Edit Ok so nobody has been able to give me any code examples yet, so I'm just trying stuff out.
Here's what I've found out so far.
const arrays don't work yet in HHVM. const foo = ['uuid1',43,43];
throws an error about HHVM only supporting constants with scalar values.
Vector with Array values: I don't know how it will perform yet... I expect it will be better than a normal array. This is valid HH code.
This is progress, because HHVM should be able to cache this in the same way, HHVM knows this whole structure is constant, and HHVM knows the indexes are all integers.
What I'm still not entirely happy about with this structure is this: Consider this code
for ($n=0;$n<count($iv);++$n) if ($x > $iv[$n][1]) dosomething();
Will HHVM perform a type check on $if[$n][2]
on every loop iteration?
In my definition of $iv
above, there is nothing that says the 2nd element of the inner array will be an integer.
How can I improve on this?
Can disabling the type checker be of any use? Does this only hide errors from the external type checker, or does it prevent HHVM from constantly doing type checks? (I'm thinking it's the first thing)
Perhaps if I could make my own user-defined type that would solve the problem?
<?hh
#I don't know what mechanisms for UDT's exist, so this code is made-up
CreateUDT foo = <string,int,int>;
$iv = ImmVector<foo> {
['uuid1',425,244],
['uuid2',658,836]
};
print_r($iv);
I found a reference to this at Hack Collections Literal Syntax Vector<Foo> unfortunately it might not be available to use yet.

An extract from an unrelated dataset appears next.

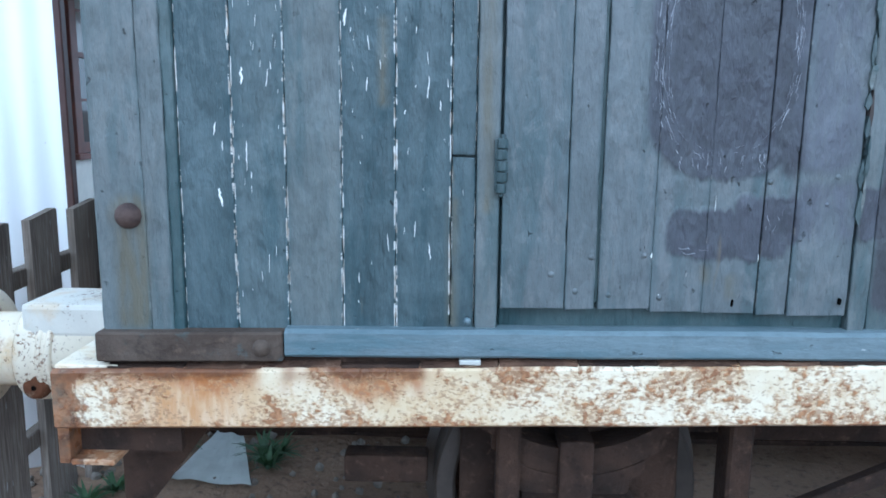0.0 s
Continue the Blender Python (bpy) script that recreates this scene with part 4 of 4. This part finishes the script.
def buffer(y):
    """A side buffer: dished head, plunger, stepped socket and a box casting above it."""
    z = 0.872
    b = part("buffer", lathe([(-0.30, 0.0), (-0.30, 0.122), (-0.293, 0.128), (-0.26, 0.126), (-0.25, 0.118), (-0.246, 0.118), (-0.24, 0.124), (-0.225, 0.124), (-0.22, 0.118), (0.0, 0.118)][1:],
                             "x", (-0.728, y, z), 44), buffer_mat, carriage, "white-painted iron buffer speckled with rust", smooth=True)
    part("plunger", lathe([(-0.435, 0.094), (-0.3, 0.094)], "x", (-0.728, y, z), 40), buffer_mat, b, smooth=True)
    part("buffer_head", lathe([(-0.462, 0.03), (-0.46, 0.1), (-0.452, 0.15), (-0.446, 0.157), (-0.438, 0.157), (-0.43, 0.15), (-0.42, 0.11)], "x", (-0.728, y, z), 48), buffer_mat, b, smooth=True)
    part("box_casting", boxed(-1.01, -0.728, y - 0.1, y + 0.09, z + 0.06, z + 0.142, soft=0.012, segs=2), casting_mat, b)
    eye = part("lug", lathe([(-0.019, 0.006), (-0.02, 0.018), (-0.017, 0.028), (-0.004, 0.033), (0.02, 0.033)], "y", (-0.982, y - 0.1, z - 0.062), 22), lug_iron, b, "rusty lug", smooth=True)
    part("hole", lathe([(-0.0205, 0.006), (-0.017, 0.006)], "y", (-0.982, y - 0.1, z - 0.062), 14), hole_black, eye)
    for s in (-0.245, -0.222):
        part("collar", lathe([(s, 0.118), (s + 0.002, 0.126), (s + 0.008, 0.128), (s + 0.014, 0.126), (s + 0.016, 0.118)], "x", (-0.728, y, z), 44), buffer_mat, b, smooth=True)
    dome(b, -0.8, y - 0.115, z + 0.03, 0.014, 0.008, iron)


buffer(1.9)
buffer(2.92)


def wheel(cx, y):
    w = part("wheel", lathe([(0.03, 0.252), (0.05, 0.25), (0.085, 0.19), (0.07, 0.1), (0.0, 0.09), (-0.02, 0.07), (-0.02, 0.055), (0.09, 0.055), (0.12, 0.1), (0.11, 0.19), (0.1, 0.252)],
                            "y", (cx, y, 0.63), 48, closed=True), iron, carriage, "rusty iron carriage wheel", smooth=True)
    part("tyre", lathe([(0.0, 0.25), (-0.004, 0.256), (-0.004, 0.292), (0.004, 0.298), (0.09, 0.303), (0.1, 0.325), (0.125, 0.325), (0.13, 0.25)], "y", (cx, y, 0.63), 64, closed=True), tyre_steel, w, "worn steel tyre")


def leaf_spring(parent, cx):
    """A hanging leaf spring: bowed leaves, each shorter than the one above, held by a buckle."""
    for n in range(4):
        half, y0 = 0.205 - 0.03 * n, 1.54 + 0.004 * (n % 2)
        top = [(x, 0.79 - 0.03 * n + 0.075 * (x / 0.2) ** 2) for x in (half * (i / 8 - 1) for i in range(17))]
        shape = [(cx + x, z) for x, z in top] + [(cx + x, z - 0.0305) for x, z in reversed(top)]
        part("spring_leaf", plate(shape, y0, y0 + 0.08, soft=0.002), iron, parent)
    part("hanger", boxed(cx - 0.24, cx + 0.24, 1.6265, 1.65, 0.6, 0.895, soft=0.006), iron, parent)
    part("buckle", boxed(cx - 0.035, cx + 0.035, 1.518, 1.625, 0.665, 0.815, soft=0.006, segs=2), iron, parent)


for cx in (0.29, 2.3):
    for y in (1.68, 3.0):
        wheel(cx, y)
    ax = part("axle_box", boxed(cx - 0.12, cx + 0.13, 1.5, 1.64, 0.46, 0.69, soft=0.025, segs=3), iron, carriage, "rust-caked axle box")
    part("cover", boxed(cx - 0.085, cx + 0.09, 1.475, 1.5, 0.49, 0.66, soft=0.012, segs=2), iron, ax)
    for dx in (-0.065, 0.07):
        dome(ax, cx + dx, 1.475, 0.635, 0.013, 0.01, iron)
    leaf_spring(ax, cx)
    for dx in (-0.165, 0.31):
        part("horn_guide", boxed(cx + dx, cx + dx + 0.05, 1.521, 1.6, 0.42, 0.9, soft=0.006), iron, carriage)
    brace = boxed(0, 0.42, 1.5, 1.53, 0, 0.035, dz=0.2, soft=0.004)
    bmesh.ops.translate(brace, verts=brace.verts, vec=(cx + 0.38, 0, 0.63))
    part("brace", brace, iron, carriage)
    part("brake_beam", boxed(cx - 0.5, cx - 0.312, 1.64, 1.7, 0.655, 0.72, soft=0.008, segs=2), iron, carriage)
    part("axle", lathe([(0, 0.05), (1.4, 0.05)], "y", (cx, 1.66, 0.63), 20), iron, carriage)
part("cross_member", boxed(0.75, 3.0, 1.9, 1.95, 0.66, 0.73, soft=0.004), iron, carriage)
part("floor_beam", boxed(X0, X1, 1.471, FAR, 0.9, 0.985), dark_inside, carriage)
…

Okay I've solved my first question.
I don't have any global scope issues. My require is being done from inside function main(), so it's as if the code from lookuptable####.php is being inserted into function main(). HHVM docs: "If the include occurs inside a function..." Basically if you were to open lookuptable####.php it looks like the code is in global scope, but that's not the file that is being requested from hhvm. main.php is the one being requested, thus there is no code in global scope.
I think I've answered my 2nd question, it's currently at the bottom of my question. I'm not 100% convinced, but I'm pretty happy to move ahead and test it.